Помимо тех книг, которые были упомянуты, он написал три книги, посвященные театральным сюжетам, — «Театр кукол, день сегодняшний: Из записок критика» (1977), «Книга о театральном актере: введение в изучение актерского творчества» (1984) и «Алиса Фрейндлих» (1989). В предисловии к этой последней «театральной» книге Калмановский признается, что не может писать о своей самой любимой актрисе «как принято» и «как положено»: «Выбора нет. Иду своим путем». Отсюда и название моей статьи.
Двадцать лет Евгений Соломонович преподавал в ленинградском Театральном институте. Я хорошо помню, как любовно-уважительно здоровались с ним при встрече на улице его студенты.
Были еще и те немногие, кого он избирал себе в друзья. Не все были ему интересны. Насколько я могу судить — только те, кто «жил тяжело», в меру сил сопротивляясь обстоятельствам, делая свое дело. Им, своим «избранникам», он был готов помогать постоянно, всем, чем мог. Фраза, которой он заканчивал каждый телефонный разговор со мной: «Что тебе сделать хорошего?» (или шутливо — «хорошенького»), — была не просто фразой. Можно было располагать всем его жизненным опытом, всегда рассчитывать на его понимание, дружескую поддержку и участие. Даже в ситуации безысходной, когда, казалось, уже ничего нельзя изменить, он умел найти для друга единственные слова ободрения, дать горький, но все же обнадеживающий совет: «Уповать на мудрость самой жизни (в конечном счете, не каждую минуту!)».

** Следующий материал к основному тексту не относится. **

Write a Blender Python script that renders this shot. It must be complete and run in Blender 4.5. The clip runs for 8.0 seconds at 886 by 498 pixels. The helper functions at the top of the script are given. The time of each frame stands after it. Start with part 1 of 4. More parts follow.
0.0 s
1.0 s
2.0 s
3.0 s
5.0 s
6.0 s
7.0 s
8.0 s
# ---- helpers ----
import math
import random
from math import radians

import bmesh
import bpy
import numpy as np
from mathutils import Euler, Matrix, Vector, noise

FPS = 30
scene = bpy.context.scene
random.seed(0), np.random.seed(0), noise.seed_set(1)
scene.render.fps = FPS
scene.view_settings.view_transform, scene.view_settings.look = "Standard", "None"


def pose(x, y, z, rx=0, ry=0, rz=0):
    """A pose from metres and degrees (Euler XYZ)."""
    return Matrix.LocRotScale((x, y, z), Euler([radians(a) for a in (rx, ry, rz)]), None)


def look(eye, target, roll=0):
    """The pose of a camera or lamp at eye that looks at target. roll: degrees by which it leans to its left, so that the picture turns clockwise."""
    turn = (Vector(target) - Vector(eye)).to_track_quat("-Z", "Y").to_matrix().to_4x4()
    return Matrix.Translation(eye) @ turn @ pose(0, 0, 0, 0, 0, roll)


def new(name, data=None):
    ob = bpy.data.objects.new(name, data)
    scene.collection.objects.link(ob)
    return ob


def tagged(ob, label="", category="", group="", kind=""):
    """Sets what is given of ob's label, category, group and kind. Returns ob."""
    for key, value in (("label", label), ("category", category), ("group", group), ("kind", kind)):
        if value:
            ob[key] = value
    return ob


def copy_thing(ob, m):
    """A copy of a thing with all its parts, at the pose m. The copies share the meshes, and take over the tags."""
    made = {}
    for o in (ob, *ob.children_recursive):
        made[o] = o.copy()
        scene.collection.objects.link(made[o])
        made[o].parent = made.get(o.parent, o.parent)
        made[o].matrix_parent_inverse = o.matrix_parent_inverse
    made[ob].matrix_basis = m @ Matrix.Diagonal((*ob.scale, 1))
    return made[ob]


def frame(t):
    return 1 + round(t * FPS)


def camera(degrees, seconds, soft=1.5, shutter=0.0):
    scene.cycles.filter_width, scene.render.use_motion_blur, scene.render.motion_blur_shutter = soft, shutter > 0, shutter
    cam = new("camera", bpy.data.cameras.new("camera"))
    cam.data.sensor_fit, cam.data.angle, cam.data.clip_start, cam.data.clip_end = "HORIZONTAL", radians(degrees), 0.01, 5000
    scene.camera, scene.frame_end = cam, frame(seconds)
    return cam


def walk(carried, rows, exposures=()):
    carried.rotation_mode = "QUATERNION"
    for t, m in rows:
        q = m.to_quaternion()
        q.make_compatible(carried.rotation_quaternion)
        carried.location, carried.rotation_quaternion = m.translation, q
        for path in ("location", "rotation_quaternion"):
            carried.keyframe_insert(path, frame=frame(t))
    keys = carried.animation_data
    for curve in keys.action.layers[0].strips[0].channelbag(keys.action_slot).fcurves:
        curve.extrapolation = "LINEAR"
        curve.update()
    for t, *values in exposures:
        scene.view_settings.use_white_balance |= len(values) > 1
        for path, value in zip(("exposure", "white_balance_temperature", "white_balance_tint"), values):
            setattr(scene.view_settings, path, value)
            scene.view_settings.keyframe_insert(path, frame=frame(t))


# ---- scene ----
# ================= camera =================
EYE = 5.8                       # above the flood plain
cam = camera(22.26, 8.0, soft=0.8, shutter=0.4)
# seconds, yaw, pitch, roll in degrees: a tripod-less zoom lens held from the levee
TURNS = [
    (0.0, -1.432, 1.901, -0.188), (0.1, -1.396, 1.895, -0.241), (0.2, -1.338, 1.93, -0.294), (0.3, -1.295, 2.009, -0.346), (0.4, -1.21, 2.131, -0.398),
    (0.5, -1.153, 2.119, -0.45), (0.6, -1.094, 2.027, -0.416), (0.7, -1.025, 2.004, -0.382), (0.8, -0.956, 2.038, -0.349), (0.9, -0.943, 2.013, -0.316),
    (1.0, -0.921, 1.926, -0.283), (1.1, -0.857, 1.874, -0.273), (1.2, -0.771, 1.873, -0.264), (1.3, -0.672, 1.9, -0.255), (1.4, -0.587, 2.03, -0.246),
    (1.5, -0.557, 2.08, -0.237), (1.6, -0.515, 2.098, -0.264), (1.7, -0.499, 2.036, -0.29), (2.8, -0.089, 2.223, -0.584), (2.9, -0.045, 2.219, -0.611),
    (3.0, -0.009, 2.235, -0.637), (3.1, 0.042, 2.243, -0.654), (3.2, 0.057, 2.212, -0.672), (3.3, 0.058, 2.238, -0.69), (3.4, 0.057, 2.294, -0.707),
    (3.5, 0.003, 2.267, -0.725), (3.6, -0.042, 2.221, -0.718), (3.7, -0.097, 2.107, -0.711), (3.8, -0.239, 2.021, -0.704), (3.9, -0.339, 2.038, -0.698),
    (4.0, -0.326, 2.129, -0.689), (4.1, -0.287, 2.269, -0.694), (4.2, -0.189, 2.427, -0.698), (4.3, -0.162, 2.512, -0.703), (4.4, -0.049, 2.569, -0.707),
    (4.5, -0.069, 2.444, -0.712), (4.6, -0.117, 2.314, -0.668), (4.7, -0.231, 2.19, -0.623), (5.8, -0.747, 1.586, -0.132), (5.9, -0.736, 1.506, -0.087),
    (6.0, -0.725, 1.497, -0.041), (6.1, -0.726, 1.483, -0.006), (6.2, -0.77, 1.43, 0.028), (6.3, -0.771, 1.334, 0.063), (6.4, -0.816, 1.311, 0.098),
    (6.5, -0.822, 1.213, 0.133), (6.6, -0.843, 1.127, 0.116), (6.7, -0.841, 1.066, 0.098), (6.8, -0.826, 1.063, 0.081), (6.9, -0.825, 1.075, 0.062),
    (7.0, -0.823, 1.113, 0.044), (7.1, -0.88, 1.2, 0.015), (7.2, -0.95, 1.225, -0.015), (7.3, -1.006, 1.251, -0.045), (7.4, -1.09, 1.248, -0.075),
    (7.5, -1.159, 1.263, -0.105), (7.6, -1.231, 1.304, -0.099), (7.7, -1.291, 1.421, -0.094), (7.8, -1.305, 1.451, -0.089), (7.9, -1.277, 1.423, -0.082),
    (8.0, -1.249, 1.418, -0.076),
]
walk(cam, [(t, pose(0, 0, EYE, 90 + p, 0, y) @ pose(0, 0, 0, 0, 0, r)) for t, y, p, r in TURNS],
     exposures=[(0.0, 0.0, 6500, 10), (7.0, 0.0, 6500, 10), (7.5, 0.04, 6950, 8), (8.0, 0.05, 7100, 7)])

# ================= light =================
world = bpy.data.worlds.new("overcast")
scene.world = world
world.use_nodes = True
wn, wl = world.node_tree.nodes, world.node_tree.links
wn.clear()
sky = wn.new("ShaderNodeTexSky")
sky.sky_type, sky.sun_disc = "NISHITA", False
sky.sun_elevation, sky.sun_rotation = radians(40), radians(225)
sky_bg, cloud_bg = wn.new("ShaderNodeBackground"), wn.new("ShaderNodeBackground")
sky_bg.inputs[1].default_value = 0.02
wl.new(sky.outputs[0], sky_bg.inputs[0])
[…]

Пожалуй, только сейчас я начинаю осознавать, какой подарок сделала мне судьба сорок лет назад. Двадцать лет дружбы с Евгением Соломоновичем навсегда оставили воспоминания о наших встречах и разговорах. Его книги — увы, не утратившие за последние десятилетия своей актуальности и важности в постановке «вечных» российских вопросов, — для меня (и, надеюсь, для многих) — живое наследие самобытно, глубоко и свободно мыслящего человека. А самый дорогой «материальный» след наших отношений — шутливая дарственная надпись-напутствие на книге «Российские мотивы»: «Володе Хршановскому, с мудростью и терпением доказавшему свою гениальность в дружбе и активном гуманизме, — будь здоров, браток, бодр, крепок! Е. Калмановский, Ноябрь 1994».